Which lines below hold the word "scene"? Copy all of them.

Stored entries:
# # # #

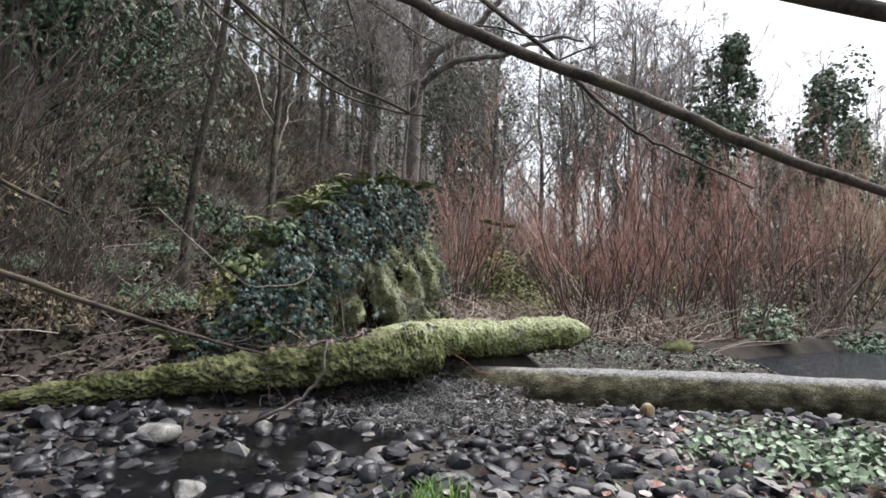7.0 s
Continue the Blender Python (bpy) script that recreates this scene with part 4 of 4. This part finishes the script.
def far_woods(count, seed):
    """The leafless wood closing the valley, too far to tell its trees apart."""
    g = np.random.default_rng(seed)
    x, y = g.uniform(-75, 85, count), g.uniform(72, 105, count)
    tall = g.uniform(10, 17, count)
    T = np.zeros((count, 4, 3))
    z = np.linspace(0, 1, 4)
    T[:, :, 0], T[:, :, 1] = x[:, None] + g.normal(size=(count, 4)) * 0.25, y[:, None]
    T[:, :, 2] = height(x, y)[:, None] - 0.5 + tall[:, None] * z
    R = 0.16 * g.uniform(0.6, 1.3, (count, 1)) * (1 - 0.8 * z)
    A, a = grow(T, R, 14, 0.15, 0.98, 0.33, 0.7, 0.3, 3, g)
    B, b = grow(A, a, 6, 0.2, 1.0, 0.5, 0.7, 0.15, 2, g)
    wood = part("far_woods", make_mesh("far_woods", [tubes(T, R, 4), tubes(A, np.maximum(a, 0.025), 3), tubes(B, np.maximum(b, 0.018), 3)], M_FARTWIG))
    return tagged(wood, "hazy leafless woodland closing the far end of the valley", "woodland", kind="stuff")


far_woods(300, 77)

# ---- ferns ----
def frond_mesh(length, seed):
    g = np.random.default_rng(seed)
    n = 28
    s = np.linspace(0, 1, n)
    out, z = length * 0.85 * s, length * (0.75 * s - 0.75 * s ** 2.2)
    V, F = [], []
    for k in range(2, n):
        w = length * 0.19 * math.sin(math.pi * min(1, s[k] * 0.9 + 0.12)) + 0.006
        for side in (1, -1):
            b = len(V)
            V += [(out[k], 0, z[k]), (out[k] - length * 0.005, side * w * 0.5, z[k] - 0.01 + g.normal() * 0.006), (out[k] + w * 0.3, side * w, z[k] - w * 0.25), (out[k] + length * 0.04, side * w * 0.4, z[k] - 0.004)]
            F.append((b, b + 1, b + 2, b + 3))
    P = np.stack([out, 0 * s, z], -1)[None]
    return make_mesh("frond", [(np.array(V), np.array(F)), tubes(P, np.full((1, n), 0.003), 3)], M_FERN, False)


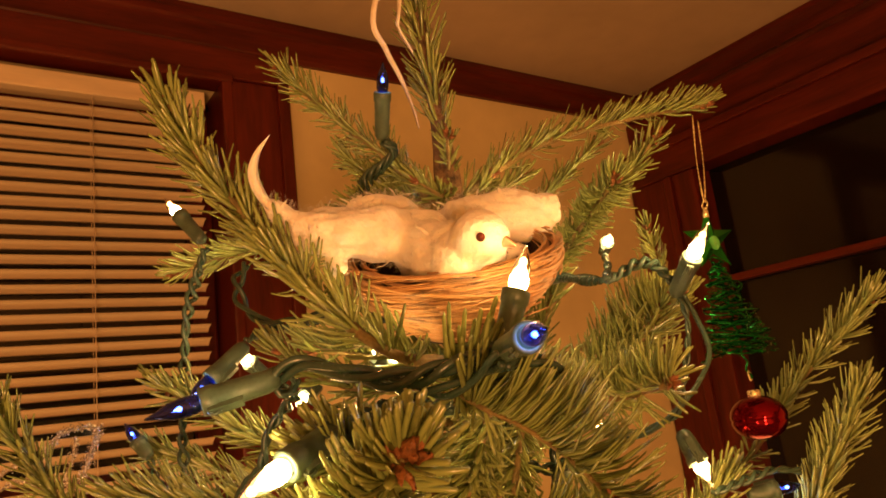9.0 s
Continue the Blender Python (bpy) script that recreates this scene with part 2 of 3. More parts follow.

# # # #

Solved problem:
Continue the Blender Python (bpy) script that recreates this scene with part 4 of 4. This part finishes the script.
Continue the Blender Python (bpy) script that recreates this scene with part 2 of 3. More parts follow.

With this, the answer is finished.